Il primo faccia a faccia è con loro, per serrare i ranghi del suo gruppo prima che le trattative entrino nel vivo. «Per noi il rischio è perdere alcune delle delegazioni» ragiona chi, al tavolo, gestisce il pallottoliere. Il ragionamento è semplice: in questa fase i conservatori hanno bisogno di stare in equilibrio, tra la spinta a destra che potrebbe ingolosire chi tra i conservatori — come una costola del PiS polacco — potrebbe seguire Marine Le Pen, e quella al centro, che invece potrebbe schiacciarli sul Ppe. Un punto di forza che Meloni ha in mente di valorizzare. Prima, però, c’è un altro equilibrismo di cui dar prova: Meloni deve tenere viva la fiammella del dialogo con l’ungherese Viktor Orbán che, alla ricerca di una collocazione all’Europarlamento corteggia l’Ecr con i suoi 10 neo-eletti di Fidesz, e chiede tempo all’alleato polacco Mateusz Morawiecki (ricevuto per primo all’Amigo) per tenere unito il fronte conservatore prima della prossima mossa.
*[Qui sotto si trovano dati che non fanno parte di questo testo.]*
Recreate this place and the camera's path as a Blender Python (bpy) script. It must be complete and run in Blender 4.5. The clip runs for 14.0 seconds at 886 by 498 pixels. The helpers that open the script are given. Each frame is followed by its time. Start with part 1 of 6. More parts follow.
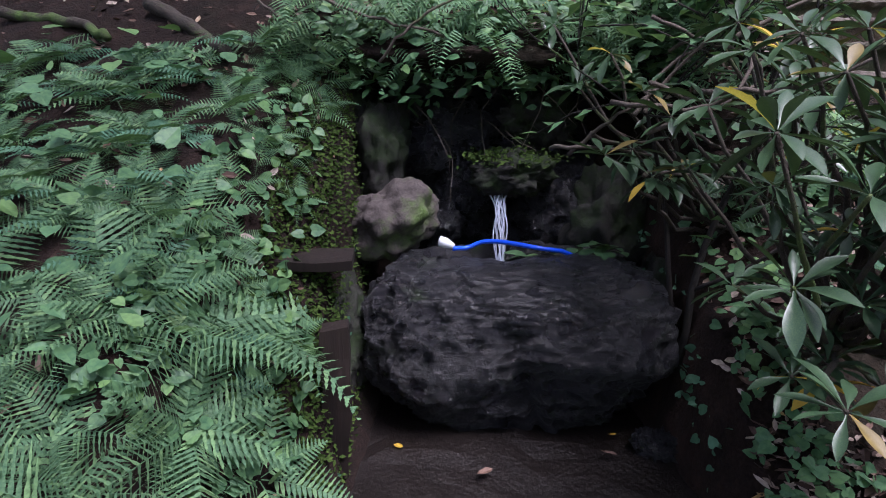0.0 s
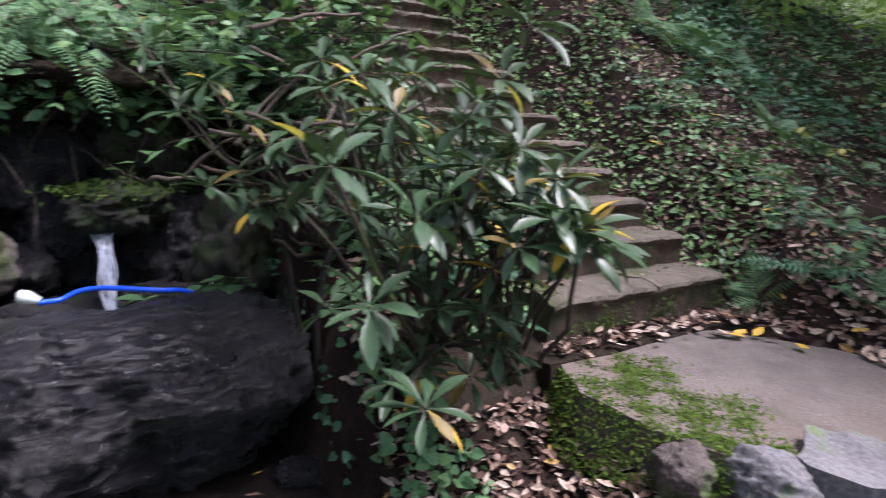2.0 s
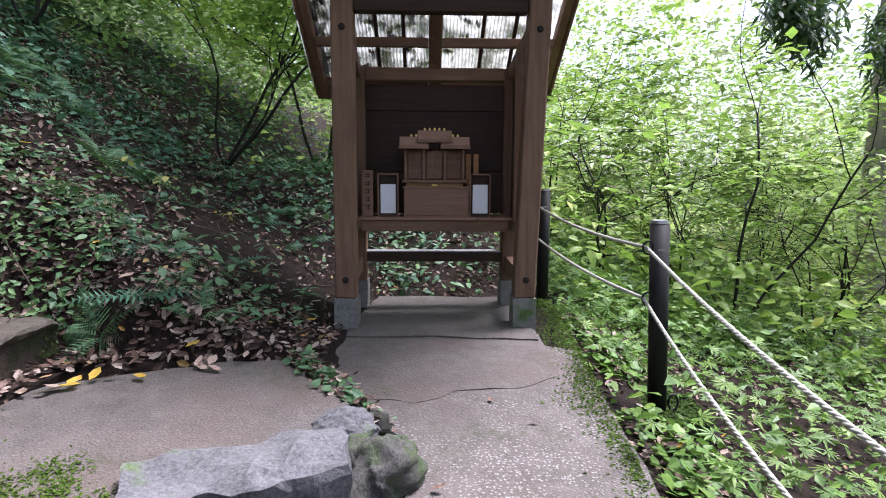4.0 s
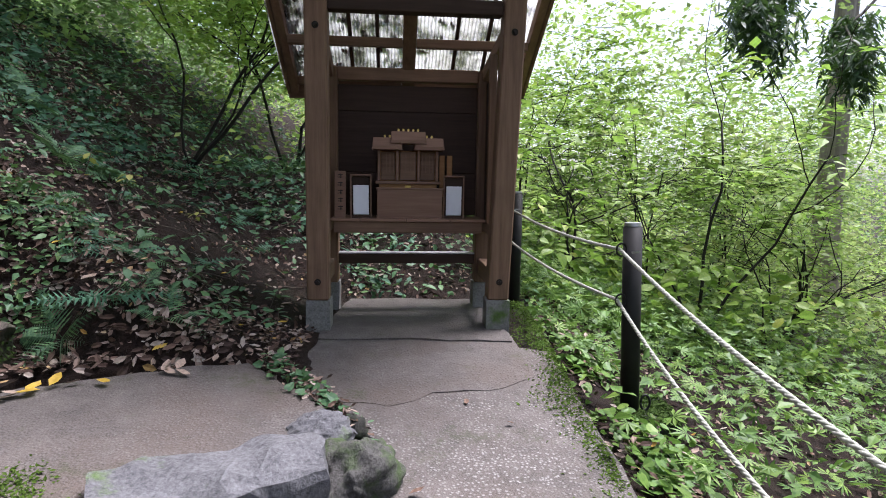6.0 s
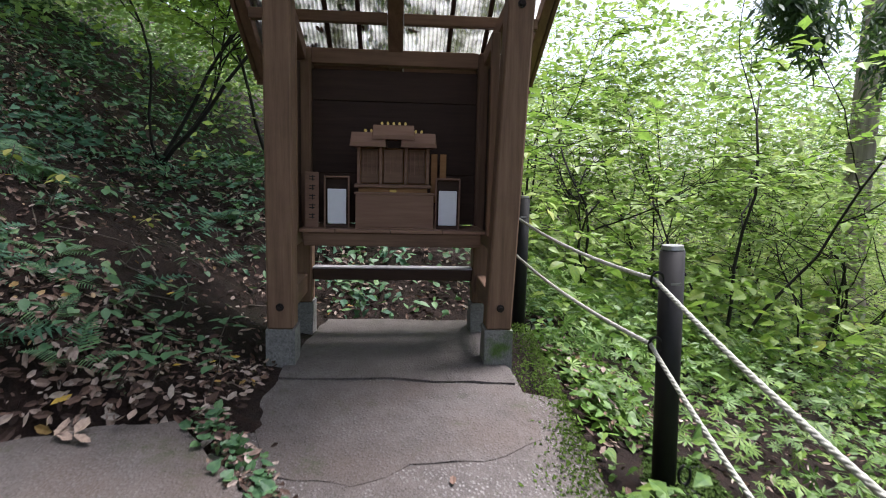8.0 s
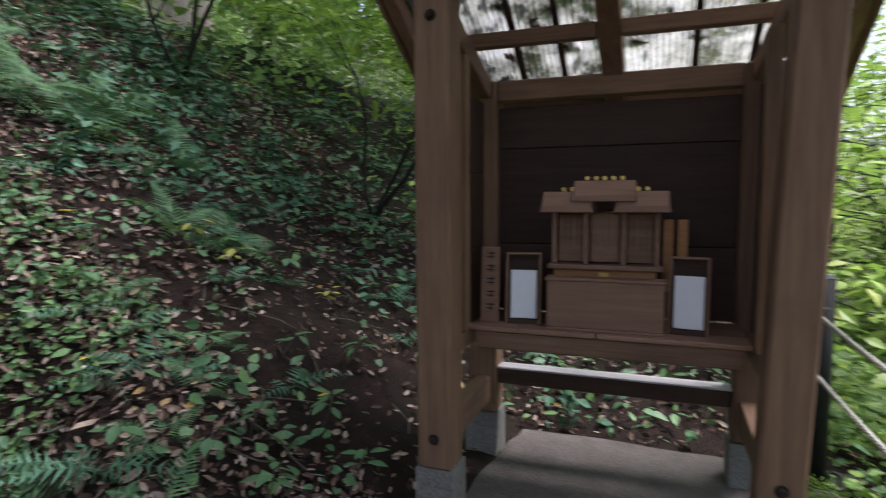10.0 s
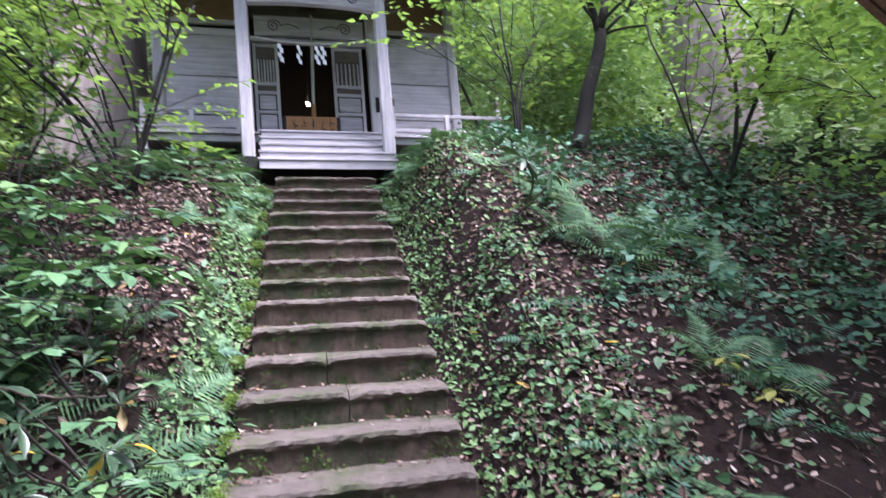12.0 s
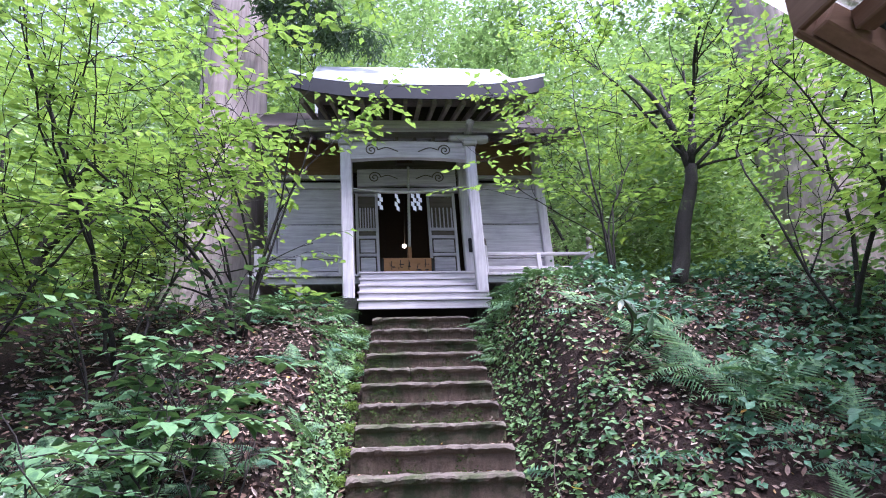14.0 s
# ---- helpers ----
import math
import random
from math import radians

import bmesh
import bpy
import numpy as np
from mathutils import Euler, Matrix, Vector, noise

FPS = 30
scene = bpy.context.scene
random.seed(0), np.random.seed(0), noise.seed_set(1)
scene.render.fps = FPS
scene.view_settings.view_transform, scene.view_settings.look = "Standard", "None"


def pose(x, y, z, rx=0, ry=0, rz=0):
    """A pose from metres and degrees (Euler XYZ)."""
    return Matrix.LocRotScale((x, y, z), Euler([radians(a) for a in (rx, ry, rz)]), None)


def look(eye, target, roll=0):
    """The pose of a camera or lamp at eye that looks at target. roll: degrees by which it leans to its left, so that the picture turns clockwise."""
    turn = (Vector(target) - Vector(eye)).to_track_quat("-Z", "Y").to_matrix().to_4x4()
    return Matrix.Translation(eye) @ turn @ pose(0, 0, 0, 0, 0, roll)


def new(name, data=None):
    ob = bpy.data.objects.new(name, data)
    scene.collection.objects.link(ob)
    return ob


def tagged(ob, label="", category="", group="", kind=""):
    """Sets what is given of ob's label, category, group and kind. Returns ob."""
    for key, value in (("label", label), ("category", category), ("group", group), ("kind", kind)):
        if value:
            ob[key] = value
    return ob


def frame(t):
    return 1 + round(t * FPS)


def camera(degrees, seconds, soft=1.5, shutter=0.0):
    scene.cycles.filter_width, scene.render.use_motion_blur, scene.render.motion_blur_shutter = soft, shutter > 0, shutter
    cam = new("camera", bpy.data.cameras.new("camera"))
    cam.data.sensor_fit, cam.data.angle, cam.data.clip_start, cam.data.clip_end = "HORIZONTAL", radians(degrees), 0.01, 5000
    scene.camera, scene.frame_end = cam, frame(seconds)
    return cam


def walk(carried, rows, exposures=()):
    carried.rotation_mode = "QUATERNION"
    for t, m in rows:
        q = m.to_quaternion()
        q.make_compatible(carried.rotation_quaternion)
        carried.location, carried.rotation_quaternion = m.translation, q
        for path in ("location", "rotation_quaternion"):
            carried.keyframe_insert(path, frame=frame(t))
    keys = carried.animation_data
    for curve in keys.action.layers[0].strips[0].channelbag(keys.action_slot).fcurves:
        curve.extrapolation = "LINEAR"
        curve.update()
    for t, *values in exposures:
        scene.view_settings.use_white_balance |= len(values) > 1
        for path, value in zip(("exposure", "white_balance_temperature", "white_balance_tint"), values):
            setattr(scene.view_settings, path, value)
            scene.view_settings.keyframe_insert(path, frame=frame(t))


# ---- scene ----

Ben consapevole che nella stessa Ecr c’è chi non vede di buon occhio un’adesione dei magiari. Una linea rossa «su cui siamo stati sempre molto chiari», dice l’eurodeputato nazionalista fiammingo Johan van Overtveldt vedendo Meloni nel giro di colloqui del mattino. Anche in questo caso però, la premier non vuole intese decise a monte. Se ne riparlerà, questo è certo.